> _EXERCISE BRIEF_:
In the records below, begin at the line containing "made[o].matrix_parent_inverse = o.matrix_parent_inverse" and end at the line containing "from mathutils.bvhtree import BVHTree"; quote every line in that span exactly, including both boundary lines, and no others.

:: SUPPLIED MATERIAL

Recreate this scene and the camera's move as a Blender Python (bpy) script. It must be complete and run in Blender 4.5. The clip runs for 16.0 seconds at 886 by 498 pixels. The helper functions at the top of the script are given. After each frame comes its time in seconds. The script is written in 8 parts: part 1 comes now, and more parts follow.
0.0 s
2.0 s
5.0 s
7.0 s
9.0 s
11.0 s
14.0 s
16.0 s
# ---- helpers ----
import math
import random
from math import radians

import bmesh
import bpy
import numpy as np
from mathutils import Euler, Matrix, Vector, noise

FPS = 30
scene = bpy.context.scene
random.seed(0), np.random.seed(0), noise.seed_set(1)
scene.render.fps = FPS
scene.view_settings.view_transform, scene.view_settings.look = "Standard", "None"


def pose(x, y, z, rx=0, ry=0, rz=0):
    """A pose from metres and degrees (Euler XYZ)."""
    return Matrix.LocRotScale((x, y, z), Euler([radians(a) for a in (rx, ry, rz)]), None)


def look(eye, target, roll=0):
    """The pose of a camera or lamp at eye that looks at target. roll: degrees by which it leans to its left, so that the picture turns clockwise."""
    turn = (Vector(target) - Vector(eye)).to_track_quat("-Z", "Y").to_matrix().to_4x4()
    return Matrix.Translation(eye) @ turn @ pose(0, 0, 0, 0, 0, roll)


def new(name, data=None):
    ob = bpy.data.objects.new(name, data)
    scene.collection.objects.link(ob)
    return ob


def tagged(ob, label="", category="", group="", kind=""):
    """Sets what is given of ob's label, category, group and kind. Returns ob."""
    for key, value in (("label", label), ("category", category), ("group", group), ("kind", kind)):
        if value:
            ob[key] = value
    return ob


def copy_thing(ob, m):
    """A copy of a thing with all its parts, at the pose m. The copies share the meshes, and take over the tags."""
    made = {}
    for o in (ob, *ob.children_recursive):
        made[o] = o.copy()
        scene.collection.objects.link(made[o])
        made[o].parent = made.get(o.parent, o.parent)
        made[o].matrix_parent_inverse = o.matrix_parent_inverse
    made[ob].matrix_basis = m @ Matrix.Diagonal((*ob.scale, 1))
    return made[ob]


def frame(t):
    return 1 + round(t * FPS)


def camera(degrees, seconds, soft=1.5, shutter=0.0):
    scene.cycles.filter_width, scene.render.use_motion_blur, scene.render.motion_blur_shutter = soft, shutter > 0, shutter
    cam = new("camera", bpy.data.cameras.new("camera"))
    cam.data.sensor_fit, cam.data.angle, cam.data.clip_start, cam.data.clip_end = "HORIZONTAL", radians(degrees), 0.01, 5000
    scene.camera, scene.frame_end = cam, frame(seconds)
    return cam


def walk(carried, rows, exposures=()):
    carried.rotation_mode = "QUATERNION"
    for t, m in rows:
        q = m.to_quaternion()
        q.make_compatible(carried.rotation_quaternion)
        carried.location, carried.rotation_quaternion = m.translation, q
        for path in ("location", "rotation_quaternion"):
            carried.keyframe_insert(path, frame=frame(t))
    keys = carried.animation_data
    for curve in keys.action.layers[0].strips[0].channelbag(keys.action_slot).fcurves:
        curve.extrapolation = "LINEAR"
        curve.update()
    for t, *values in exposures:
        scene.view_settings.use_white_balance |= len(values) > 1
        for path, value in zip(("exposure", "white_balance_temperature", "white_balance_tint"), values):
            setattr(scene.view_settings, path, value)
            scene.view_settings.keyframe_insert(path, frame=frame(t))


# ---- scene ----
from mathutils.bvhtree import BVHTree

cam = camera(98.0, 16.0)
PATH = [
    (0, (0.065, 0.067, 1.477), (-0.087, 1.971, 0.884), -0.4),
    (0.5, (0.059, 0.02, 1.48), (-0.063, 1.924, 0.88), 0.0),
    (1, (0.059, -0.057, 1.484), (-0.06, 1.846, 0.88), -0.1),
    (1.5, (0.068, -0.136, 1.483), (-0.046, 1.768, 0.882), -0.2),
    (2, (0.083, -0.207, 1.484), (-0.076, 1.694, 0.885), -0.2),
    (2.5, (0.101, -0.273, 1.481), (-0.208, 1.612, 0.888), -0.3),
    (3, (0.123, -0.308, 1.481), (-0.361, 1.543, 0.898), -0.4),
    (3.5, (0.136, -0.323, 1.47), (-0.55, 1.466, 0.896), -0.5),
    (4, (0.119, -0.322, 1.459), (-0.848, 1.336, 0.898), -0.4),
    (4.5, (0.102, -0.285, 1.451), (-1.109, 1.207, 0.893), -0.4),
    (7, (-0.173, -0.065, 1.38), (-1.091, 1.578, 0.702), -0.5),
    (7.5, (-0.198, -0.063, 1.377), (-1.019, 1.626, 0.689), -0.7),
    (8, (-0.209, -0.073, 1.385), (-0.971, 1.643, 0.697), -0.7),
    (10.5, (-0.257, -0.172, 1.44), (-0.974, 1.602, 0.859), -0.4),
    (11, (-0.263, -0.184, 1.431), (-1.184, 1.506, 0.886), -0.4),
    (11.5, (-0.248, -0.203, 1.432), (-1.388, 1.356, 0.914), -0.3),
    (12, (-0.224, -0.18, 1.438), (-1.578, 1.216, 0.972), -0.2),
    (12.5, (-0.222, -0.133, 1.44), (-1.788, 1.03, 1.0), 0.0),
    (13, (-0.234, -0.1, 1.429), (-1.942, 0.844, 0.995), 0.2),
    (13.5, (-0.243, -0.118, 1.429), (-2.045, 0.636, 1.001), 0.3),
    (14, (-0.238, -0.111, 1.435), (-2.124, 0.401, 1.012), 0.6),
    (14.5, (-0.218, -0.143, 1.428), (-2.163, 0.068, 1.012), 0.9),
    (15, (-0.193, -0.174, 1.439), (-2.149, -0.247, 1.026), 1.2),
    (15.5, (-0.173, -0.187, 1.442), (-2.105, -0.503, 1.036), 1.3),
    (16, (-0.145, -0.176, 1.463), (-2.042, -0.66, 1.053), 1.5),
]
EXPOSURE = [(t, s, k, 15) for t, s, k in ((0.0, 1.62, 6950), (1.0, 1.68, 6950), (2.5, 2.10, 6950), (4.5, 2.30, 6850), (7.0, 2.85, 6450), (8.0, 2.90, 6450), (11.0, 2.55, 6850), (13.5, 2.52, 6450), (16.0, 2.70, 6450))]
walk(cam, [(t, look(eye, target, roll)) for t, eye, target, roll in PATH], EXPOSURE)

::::
:: SUPPLIED MATERIAL

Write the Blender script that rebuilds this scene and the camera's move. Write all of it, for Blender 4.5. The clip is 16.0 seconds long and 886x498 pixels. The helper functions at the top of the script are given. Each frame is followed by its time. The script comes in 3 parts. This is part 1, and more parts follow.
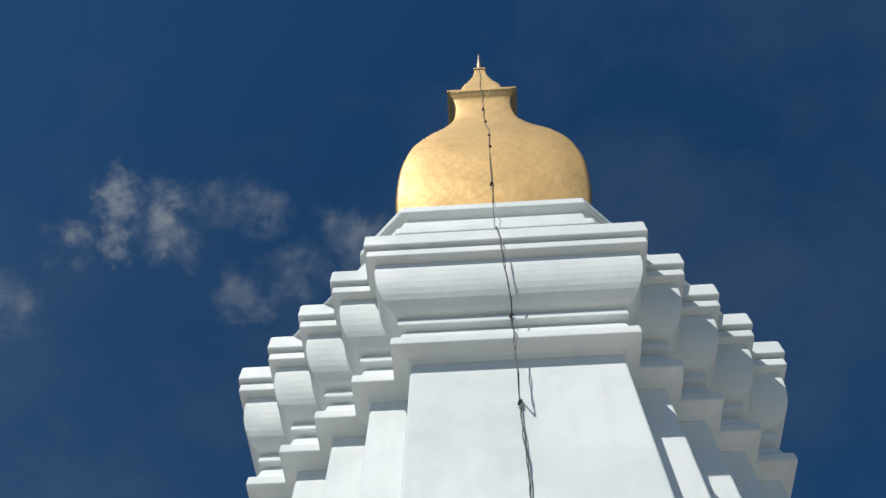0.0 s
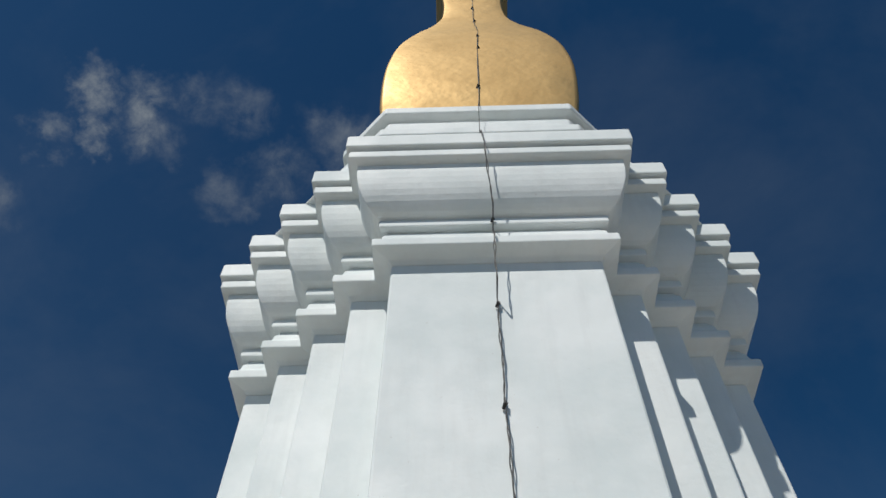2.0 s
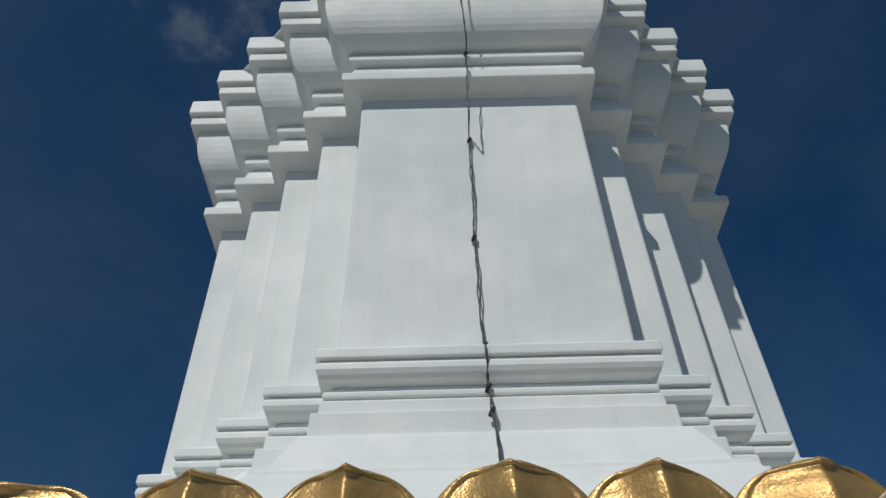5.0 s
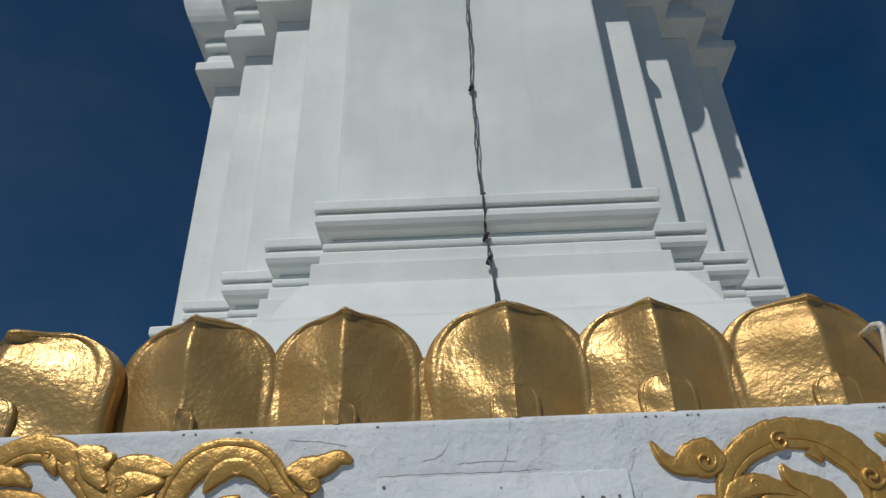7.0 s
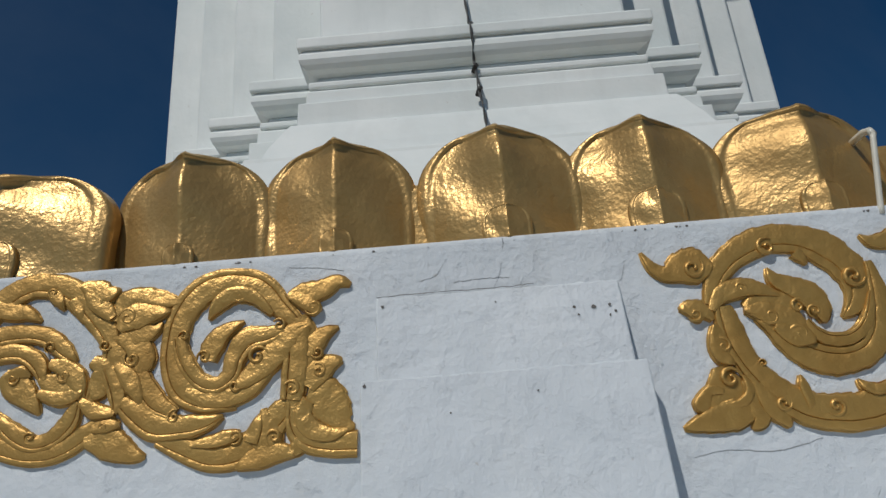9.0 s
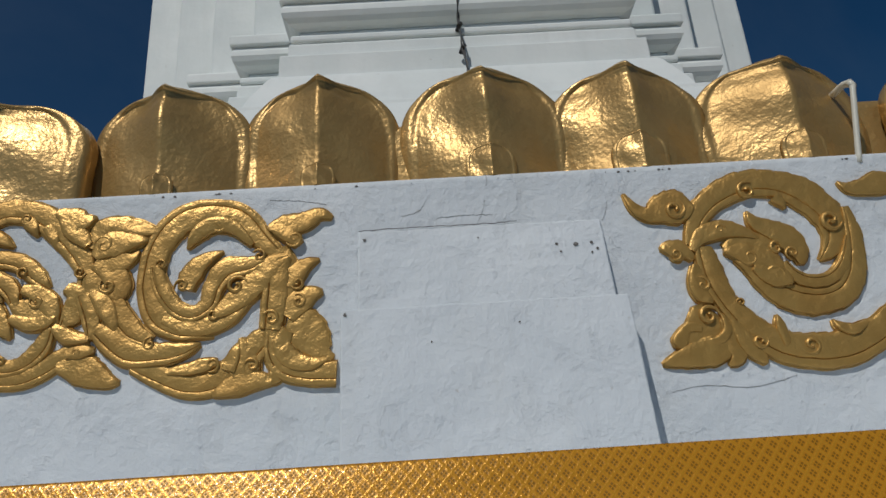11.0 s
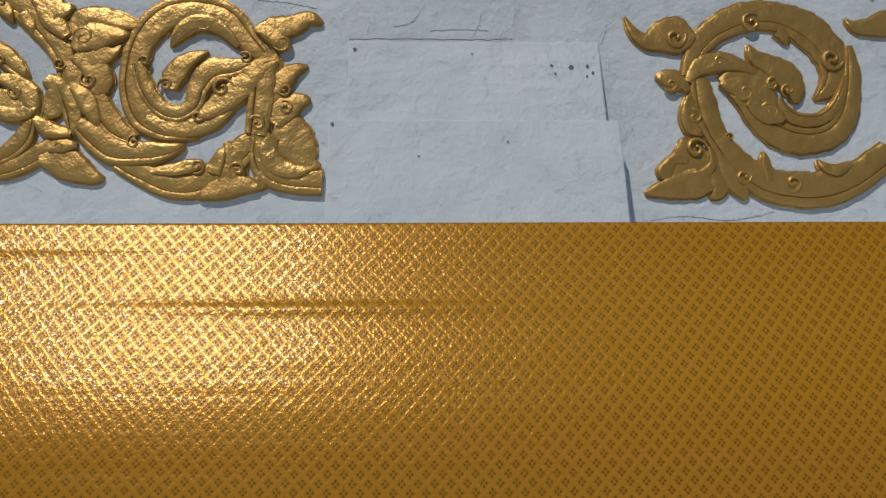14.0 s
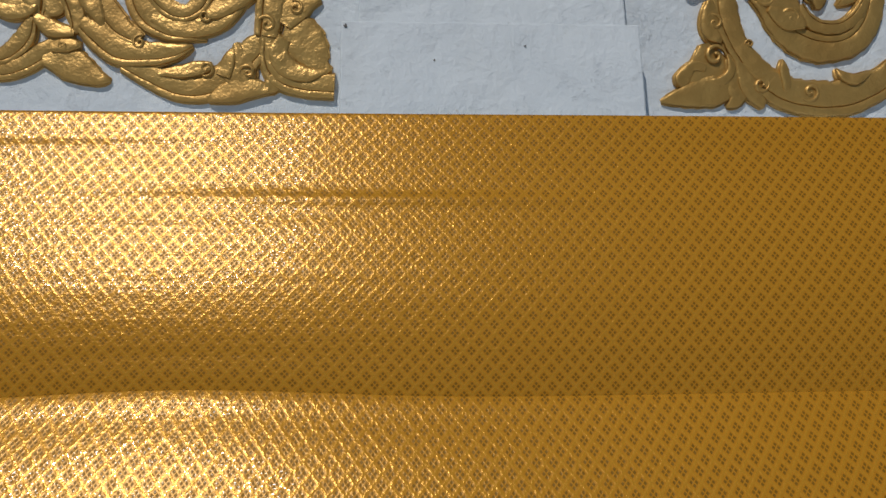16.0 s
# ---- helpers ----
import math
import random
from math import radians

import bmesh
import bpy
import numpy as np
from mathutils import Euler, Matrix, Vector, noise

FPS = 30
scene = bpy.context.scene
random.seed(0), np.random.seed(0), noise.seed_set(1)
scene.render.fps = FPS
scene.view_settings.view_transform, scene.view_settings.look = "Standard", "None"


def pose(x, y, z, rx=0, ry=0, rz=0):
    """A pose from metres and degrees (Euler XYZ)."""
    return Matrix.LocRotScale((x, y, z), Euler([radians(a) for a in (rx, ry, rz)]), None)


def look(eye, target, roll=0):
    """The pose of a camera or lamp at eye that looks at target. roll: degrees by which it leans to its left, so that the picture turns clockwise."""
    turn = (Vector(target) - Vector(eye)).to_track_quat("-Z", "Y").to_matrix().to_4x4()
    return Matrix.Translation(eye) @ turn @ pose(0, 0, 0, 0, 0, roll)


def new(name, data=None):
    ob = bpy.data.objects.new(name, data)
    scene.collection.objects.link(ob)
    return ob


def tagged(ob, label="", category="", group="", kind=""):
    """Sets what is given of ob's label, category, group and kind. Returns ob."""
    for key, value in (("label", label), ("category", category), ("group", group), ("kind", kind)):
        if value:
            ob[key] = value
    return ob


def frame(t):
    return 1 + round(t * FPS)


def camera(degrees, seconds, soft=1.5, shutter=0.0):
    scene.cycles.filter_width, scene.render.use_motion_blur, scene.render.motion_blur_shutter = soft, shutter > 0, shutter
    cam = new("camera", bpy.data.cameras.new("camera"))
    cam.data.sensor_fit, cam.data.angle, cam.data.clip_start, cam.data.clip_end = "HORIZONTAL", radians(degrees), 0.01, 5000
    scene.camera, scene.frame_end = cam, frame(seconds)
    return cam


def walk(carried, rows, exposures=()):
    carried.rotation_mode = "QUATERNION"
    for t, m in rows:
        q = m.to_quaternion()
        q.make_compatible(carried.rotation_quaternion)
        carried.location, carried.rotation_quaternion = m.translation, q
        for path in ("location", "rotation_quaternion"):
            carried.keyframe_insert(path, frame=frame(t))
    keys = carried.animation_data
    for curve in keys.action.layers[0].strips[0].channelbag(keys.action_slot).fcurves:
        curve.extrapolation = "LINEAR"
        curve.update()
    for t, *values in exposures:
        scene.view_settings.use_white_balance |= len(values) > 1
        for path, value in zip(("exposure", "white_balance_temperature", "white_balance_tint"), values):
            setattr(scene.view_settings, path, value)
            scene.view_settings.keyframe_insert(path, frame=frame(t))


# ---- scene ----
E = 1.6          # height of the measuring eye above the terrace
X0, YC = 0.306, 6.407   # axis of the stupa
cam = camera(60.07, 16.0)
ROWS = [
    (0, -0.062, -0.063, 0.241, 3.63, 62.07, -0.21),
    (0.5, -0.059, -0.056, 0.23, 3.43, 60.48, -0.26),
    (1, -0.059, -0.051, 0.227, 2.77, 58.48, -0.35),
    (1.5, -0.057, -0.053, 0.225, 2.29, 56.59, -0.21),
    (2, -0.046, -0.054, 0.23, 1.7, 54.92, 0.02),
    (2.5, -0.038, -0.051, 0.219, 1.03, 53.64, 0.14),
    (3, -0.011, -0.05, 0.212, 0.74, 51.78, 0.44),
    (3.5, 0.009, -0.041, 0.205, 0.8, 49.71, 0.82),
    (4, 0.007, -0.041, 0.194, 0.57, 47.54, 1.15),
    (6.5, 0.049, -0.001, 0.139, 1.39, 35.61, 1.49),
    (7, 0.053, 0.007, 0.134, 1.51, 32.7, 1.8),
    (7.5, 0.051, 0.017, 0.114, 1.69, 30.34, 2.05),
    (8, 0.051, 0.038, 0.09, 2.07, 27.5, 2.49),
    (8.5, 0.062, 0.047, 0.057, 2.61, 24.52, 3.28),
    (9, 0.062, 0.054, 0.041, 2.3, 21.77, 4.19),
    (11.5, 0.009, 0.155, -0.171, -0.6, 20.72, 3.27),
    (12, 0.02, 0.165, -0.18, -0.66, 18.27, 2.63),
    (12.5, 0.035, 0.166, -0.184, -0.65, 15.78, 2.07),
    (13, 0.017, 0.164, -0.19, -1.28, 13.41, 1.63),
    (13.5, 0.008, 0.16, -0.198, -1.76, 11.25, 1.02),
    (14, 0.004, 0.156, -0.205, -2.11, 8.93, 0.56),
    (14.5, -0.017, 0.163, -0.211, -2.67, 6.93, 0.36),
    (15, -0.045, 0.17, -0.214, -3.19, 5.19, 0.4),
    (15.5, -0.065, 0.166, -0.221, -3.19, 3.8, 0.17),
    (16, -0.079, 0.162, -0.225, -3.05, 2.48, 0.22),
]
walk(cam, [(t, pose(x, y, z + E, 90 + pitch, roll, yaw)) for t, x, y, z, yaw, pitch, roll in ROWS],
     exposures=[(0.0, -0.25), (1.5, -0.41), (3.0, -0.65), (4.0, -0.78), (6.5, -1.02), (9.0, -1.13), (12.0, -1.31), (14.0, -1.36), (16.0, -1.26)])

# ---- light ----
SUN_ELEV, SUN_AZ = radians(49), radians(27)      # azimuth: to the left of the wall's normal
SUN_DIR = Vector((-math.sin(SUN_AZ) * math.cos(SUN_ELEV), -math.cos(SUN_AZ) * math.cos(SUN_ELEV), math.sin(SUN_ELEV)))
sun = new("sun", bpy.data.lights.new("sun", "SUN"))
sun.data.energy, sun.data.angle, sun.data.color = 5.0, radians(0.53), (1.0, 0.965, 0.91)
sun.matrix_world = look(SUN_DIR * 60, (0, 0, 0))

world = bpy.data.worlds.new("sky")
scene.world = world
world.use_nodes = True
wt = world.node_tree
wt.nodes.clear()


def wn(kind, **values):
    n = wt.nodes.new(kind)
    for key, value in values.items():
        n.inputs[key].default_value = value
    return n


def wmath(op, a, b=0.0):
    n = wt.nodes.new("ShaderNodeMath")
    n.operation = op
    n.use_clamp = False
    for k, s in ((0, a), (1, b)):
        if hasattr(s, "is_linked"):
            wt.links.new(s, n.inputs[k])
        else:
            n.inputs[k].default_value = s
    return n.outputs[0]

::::

> _RIGHT ANSWER_:
        made[o].matrix_parent_inverse = o.matrix_parent_inverse
    made[ob].matrix_basis = m @ Matrix.Diagonal((*ob.scale, 1))
    return made[ob]


def frame(t):
    return 1 + round(t * FPS)


def camera(degrees, seconds, soft=1.5, shutter=0.0):
    scene.cycles.filter_width, scene.render.use_motion_blur, scene.render.motion_blur_shutter = soft, shutter > 0, shutter
    cam = new("camera", bpy.data.cameras.new("camera"))
    cam.data.sensor_fit, cam.data.angle, cam.data.clip_start, cam.data.clip_end = "HORIZONTAL", radians(degrees), 0.01, 5000
    scene.camera, scene.frame_end = cam, frame(seconds)
    return cam


def walk(carried, rows, exposures=()):
    carried.rotation_mode = "QUATERNION"
    for t, m in rows:
        q = m.to_quaternion()
        q.make_compatible(carried.rotation_quaternion)
        carried.location, carried.rotation_quaternion = m.translation, q
        for path in ("location", "rotation_quaternion"):
            carried.keyframe_insert(path, frame=frame(t))
    keys = carried.animation_data
    for curve in keys.action.layers[0].strips[0].channelbag(keys.action_slot).fcurves:
        curve.extrapolation = "LINEAR"
        curve.update()
    for t, *values in exposures:
        scene.view_settings.use_white_balance |= len(values) > 1
        for path, value in zip(("exposure", "white_balance_temperature", "white_balance_tint"), values):
            setattr(scene.view_settings, path, value)
            scene.view_settings.keyframe_insert(path, frame=frame(t))


# ---- scene ----
from mathutils.bvhtree import BVHTree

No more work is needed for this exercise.